ETrade Beneficiary IRA/Inherited IRA

Thank you all for the help. This forum has been a great source of support during this time. My mother passed away a couple of months ago and she left my brother and I her 401k at the company that she worked for. Its around 500k each. I know I have to roll it over to an inherited IRA at one of the main brokerages.

I was going to go with Fidelity but e-Trade offered a $1500 offer to move the money to them. Fidelity was unable to match it and couldnt offer anything. Now I know this bonus money is only like .03% of the whole thing, but couldn’t I keep the account at eTrade for the offer then move the account to Vanguard or Fidelity in like a year? I just want to make sure that it is possible because its not worth it for me to risk the whole enchilada for just 1500 bucks, but free money is free money. From my research ETrade would be able to accommodate my three fund portfolio without any fees (basically the same price as the other big guys).

However my main question, is the inherited IRA that eTrade offers the same type of account that Fidelity offers (also inherited IRA). Sorry if this is a stupid question but I am just making sure to double check everything. I just don’t want to get sweet talked into the wrong type of account and get hit with a massive tax bill.

Also for the first time I was made aware of a roth Inherited IRA vs. a traditional Inherited IRA. Why would there be two types of these accounts if the funds arent taxed at all until the distributions?

Anybody have experience doing this with eTrade?



Sorry to hear of your loss. Brokers offering new money bonuses typically have a 1 year holding period to qualify for payment of the bonus, but E Trade might have different requirements. You should be able to find out from an E Trade CSR. Usually, market declines do not affect the bonus, just withdrawals. Are you sure that E Trade knows this is a non spouse inherited IRA (or you could also roll part of it to a non spouse inherited Roth IRA).  
Am sure that you would open an E Trade IRA brokerage account to receive the direct rollover. They probably do not even provide other account types like mutual fund accounts. Since E Trade appeals to active traders, better check to see that there is no trading requirement for the bonus. Finally, note that E Trade has been acquired by Morgan Stanley, and acquired companies are usually subject to certain changes to leverage opportunities for the combined firm.
The tax code section for designated Roth accounts allows rollovers to inherited Roth IRAs, whereas you cannot convert an inherited IRA to an inherited Roth IRA. But you would not want to convert the entire 500k as it would produce a massive tax bill. The 401k plan would have to offer two direct rollovers for you to move a modest portion to an inherited Roth IRA, and the remainder to an inherited IRA, thus keeping the tax bill in logical bounds.  Anytime pre tax dollars are rolled to a Roth account, inherited or not, there is a current tax bill due.
Note that your inherited TIRA or inherited Roth IRA are both subject to the 10 year rule (unless you are disabled or chronically ill).
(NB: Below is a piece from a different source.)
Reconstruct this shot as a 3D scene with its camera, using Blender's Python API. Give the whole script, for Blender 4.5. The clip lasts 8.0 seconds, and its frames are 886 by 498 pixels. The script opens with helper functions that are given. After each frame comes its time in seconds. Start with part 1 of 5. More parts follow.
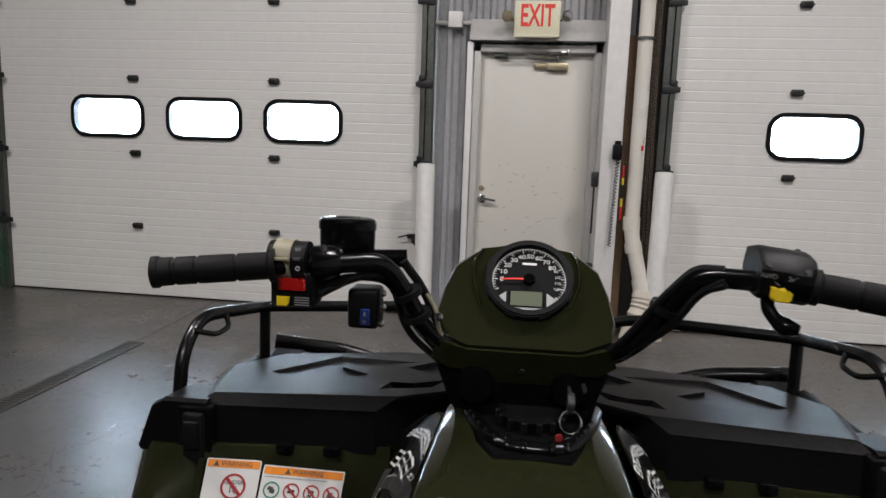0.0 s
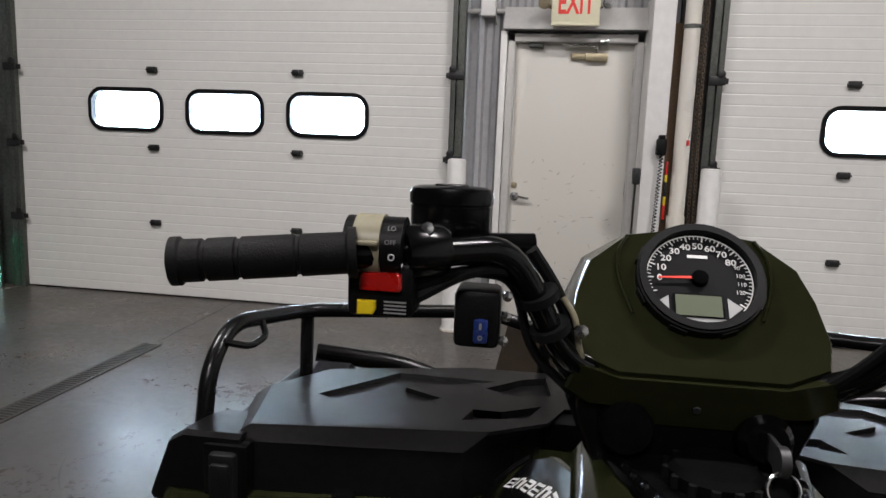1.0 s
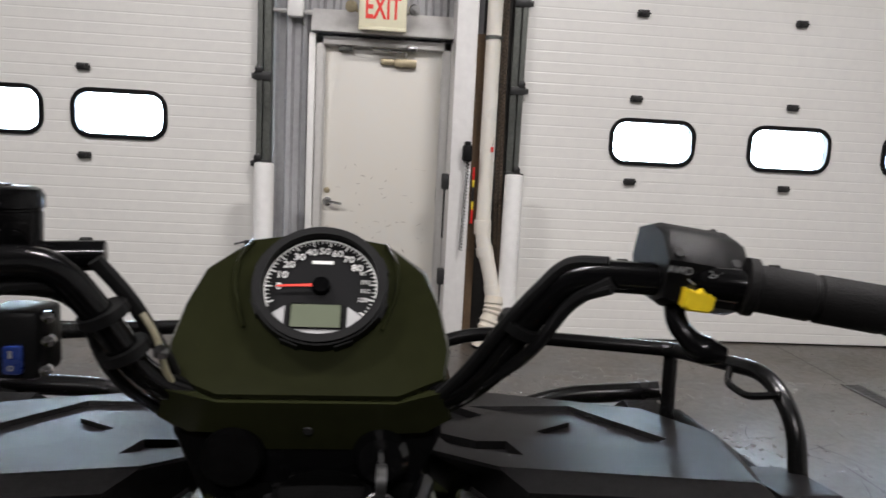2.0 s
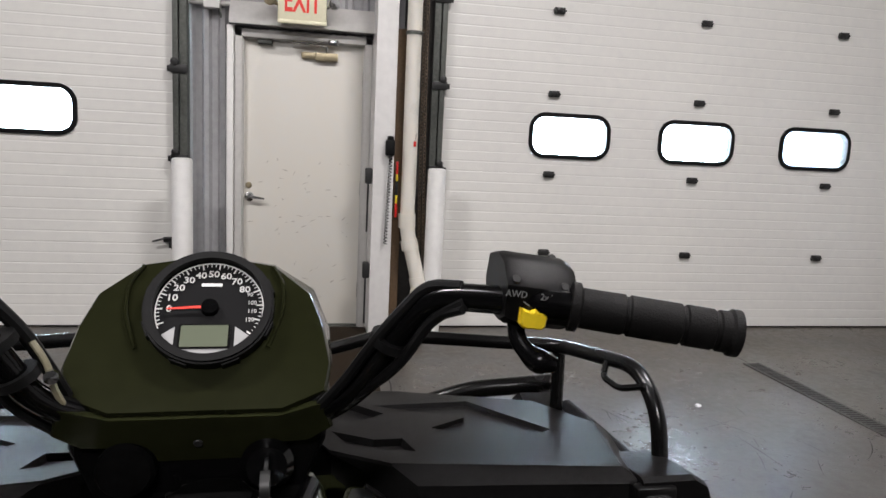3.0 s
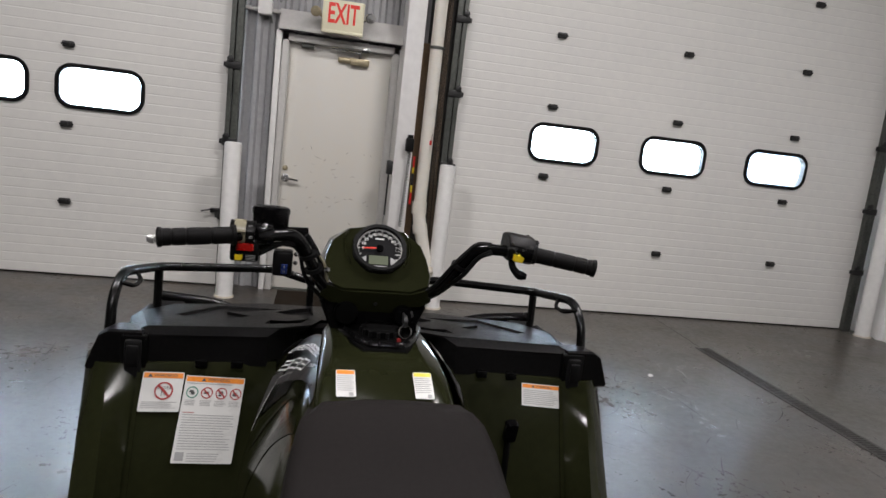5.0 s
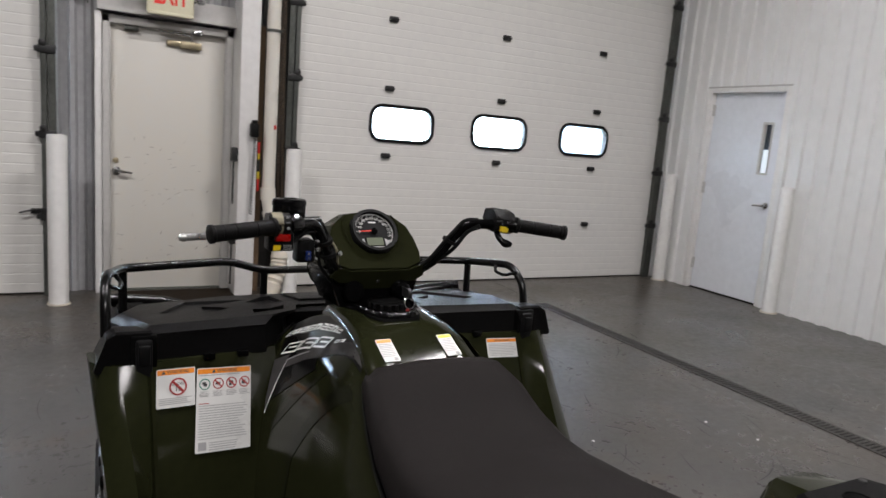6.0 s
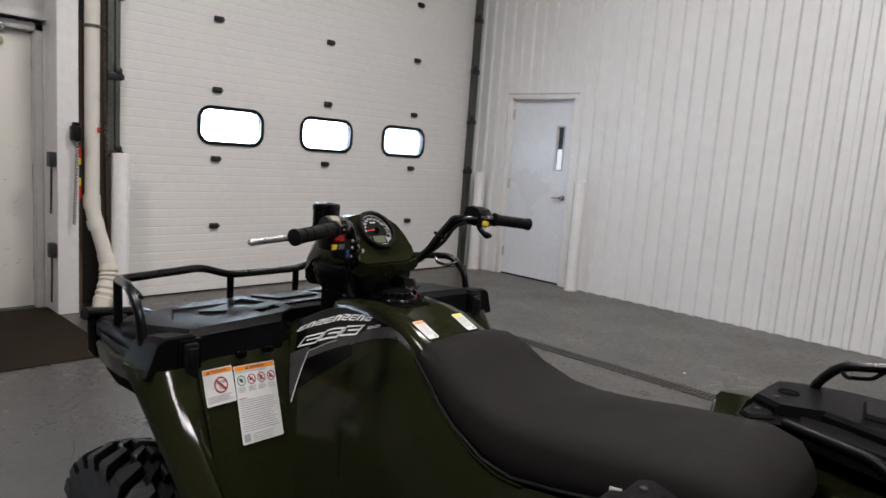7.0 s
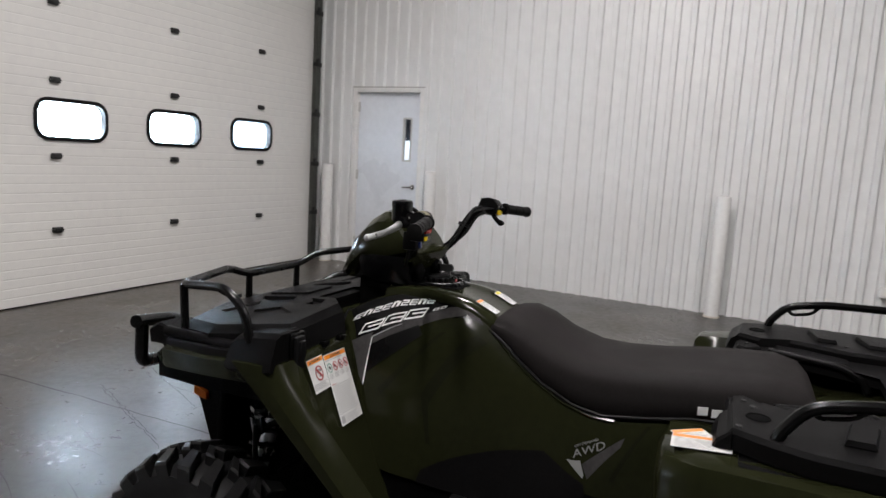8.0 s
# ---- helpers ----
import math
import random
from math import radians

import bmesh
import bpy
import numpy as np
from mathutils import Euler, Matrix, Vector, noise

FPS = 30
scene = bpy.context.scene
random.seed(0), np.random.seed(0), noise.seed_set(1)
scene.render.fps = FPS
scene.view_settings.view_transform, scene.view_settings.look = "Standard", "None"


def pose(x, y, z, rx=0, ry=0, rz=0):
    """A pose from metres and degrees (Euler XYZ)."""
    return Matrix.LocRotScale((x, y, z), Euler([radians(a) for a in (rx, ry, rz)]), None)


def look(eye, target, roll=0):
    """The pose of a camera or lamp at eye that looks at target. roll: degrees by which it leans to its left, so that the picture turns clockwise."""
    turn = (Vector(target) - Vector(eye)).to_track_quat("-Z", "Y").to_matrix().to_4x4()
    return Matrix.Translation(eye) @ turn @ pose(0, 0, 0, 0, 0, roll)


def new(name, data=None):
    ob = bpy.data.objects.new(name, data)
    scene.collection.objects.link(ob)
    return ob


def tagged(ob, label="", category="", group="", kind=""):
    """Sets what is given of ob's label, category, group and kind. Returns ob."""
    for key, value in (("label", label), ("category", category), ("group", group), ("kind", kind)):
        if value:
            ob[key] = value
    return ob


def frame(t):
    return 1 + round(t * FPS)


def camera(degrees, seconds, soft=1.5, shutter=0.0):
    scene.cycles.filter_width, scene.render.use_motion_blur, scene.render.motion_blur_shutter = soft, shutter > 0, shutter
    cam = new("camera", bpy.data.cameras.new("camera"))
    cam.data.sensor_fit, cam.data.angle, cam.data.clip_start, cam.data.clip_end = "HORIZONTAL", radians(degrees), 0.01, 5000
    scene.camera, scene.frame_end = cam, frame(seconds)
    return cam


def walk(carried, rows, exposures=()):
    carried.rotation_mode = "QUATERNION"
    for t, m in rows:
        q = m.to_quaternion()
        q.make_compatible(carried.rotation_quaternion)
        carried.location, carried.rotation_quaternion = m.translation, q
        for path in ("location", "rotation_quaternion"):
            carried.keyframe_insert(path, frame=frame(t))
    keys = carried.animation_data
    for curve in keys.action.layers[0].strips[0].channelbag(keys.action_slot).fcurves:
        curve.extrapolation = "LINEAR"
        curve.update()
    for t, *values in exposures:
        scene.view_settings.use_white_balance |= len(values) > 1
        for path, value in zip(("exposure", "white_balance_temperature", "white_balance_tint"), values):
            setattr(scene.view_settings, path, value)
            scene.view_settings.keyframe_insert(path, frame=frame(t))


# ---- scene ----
cam = camera(66.8, 8.0, shutter=0.18)
PATH = [
    (0, (0.84, 0.82, 1.363), (0.572, 2.779, 1.061), 2.0),
    (0.5, (0.74, 0.984, 1.335), (0.475, 2.941, 1.023), 2.0),
    (1, (0.696, 1.053, 1.304), (0.383, 3.006, 1.007), 2.2),
    (1.5, (0.76, 1.092, 1.298), (0.558, 3.062, 1.015), 2.1),
    (2, (0.895, 1.125, 1.305), (1.048, 3.102, 1.045), 2.9),
    (2.2, (0.935, 1.105, 1.309), (1.166, 3.074, 1.044), 2.9),
    (3.3, (0.937, 1.02, 1.384), (1.298, 2.967, 1.101), 2.7),
    (3.5, (0.917, 0.952, 1.419), (1.264, 2.902, 1.138), 2.7),
    (4, (0.875, 0.711, 1.455), (1.211, 2.668, 1.209), 3.2),
    (4.5, (0.833, 0.473, 1.447), (1.139, 2.423, 1.121), 4.8),
    (4.7, (0.796, 0.38, 1.446), (1.111, 2.328, 1.126), 5.7),
    (5.8, (0.332, 0.21, 1.408), (1.106, 2.022, 1.067), 5.8),
    (6, (0.248, 0.234, 1.421), (1.17, 1.979, 1.097), 4.6),
    (6.5, (-0.054, 0.261, 1.41), (1.143, 1.843, 1.159), 4.1),
    (7, (-0.334, 0.345, 1.404), (1.104, 1.706, 1.127), 4.2),
    (7.5, (-0.597, 0.56, 1.4), (1.007, 1.723, 1.128), 2.5),
    (8, (-0.9, 0.755, 1.387), (0.878, 1.629, 1.118), 3.3),
]
EXPOSURES = [(0.0, -0.06), (1.0, 0.06), (1.5, 0.15), (2.0, 0.28), (3.5, 0.30), (4.0, 0.15), (4.5, -0.04), (6.0, -0.02), (7.0, 0.0), (7.5, 0.02), (8.0, 0.04)]
walk(cam, [(t, look(eye, target, roll)) for t, eye, target, roll in PATH], EXPOSURES)

# ---- world and light ----
world = bpy.data.worlds.new("world")
scene.world = world
world.use_nodes = True
wn = world.node_tree
sky = wn.nodes.new("ShaderNodeTexSky")
sky.sky_type = "NISHITA"
sky.sun_disc = False
sky.sun_elevation, sky.sun_rotation = radians(38), radians(40)
wn.links.new(sky.outputs[0], wn.nodes["Background"].inputs[0])
wn.nodes["Background"].inputs[1].default_value = 0.12

CEIL = 5.2
# rows of ceiling fixtures: place, watts
LAMPS = [(2.8, 2.2, 186), (-1.8, 2.0, 178), (0.4, -2.8, 265)]


# ---- materials ----
def mat(name, base, rough=0.5, metal=0.0, var=0.12, scales=(3.0, 40.0), bump=0.05, bumpscale=180.0,
        coat=0.0, rvar=0.12, tint=None, wear=0.0, spec=0.5):
    """A surface whose colour and gloss vary at two sizes, with a fine relief."""
    m = bpy.data.materials.new(name)
    m.use_nodes = True
    nt = m.node_tree
    b = nt.nodes["Principled BSDF"]
    tc = nt.nodes.new("ShaderNodeTexCoord")

    def tex(scale, detail=4.0):
        n = nt.nodes.new("ShaderNodeTexNoise")
        n.inputs["Scale"].default_value, n.inputs["Detail"].default_value = scale, detail
        nt.links.new(tc.outputs["Object"], n.inputs["Vector"])
        return n

    big, small = tex(scales[0]), tex(scales[1], 6.0)
    add = nt.nodes.new("ShaderNodeMath")
    add.operation = "ADD"
    nt.links.new(big.outputs[0], add.inputs[0])
    nt.links.new(small.outputs[0], add.inputs[1])
    ramp = nt.nodes.new("ShaderNodeMapRange")
    ramp.inputs["From Min"].default_value, ramp.inputs["From Max"].default_value = 0.7, 1.3
    nt.links.new(add.outputs[0], ramp.inputs["Value"])
    mix = nt.nodes.new("ShaderNodeMix")
    mix.data_type = "RGBA"
    lo = [c * (1 - var) for c in base]
    hi = [min(1.0, c * (1 + var)) for c in (tint or base)]
    mix.inputs[6].default_value, mix.inputs[7].default_value = (*lo, 1), (*hi, 1)
    nt.links.new(ramp.outputs[0], mix.inputs[0])
    nt.links.new(mix.outputs[2], b.inputs["Base Color"])
    rr = nt.nodes.new("ShaderNodeMapRange")
    rr.inputs["From Min"].default_value, rr.inputs["From Max"].default_value = 0.3, 0.7
    rr.inputs["To Min"].default_value, rr.inputs["To Max"].default_value = max(0.02, rough - rvar), min(1, rough + rvar)
    nt.links.new(big.outputs[0], rr.inputs["Value"])
    nt.links.new(rr.outputs[0], b.inputs["Roughness"])
    b.inputs["Metallic"].default_value = metal
    b.inputs["Coat Weight"].default_value = coat
    b.inputs["Coat Roughness"].default_value = 0.08
    b.inputs["Specular IOR Level"].default_value = spec
    if bump:
        n = tex(bumpscale, 3.0)
        bp = nt.nodes.new("ShaderNodeBump")
        bp.inputs["Strength"].default_value, bp.inputs["Distance"].default_value = bump, 0.002
        nt.links.new(n.outputs[0], bp.inputs["Height"])
        nt.links.new(bp.outputs[0], b.inputs["Normal"])
    return m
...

The inherited accounts must be drained no later than 12/31/2031. The new IRS Pub 590 B stated that you still must take annual RMDs the first 9 years, which would start in 2021, but is is likely that this was stated in error. This will certainly be corrected or confirmed before you would have to take a beneficiary RMD.
Finally, if your mother was subject to RMDs in 2021 that she did not have a chance to complete, the 401k plan will distribute the 2021 RMD per IRS requirements to you and your brother. This will be taxable income for you to report for 2021. This will be done at the time they process a direct rollover of the remainder of the balance.
If for some reason, one of you would rather receive the full year of death RMD, rather than pro rating it to each of you, this is legal, but the 401k plan might not consider it. If they would consider it, they would probably require a written request from the beneficiary who wants to receive the full year of death RMD. Of course, that would come out of that beneficiary’s remaining share.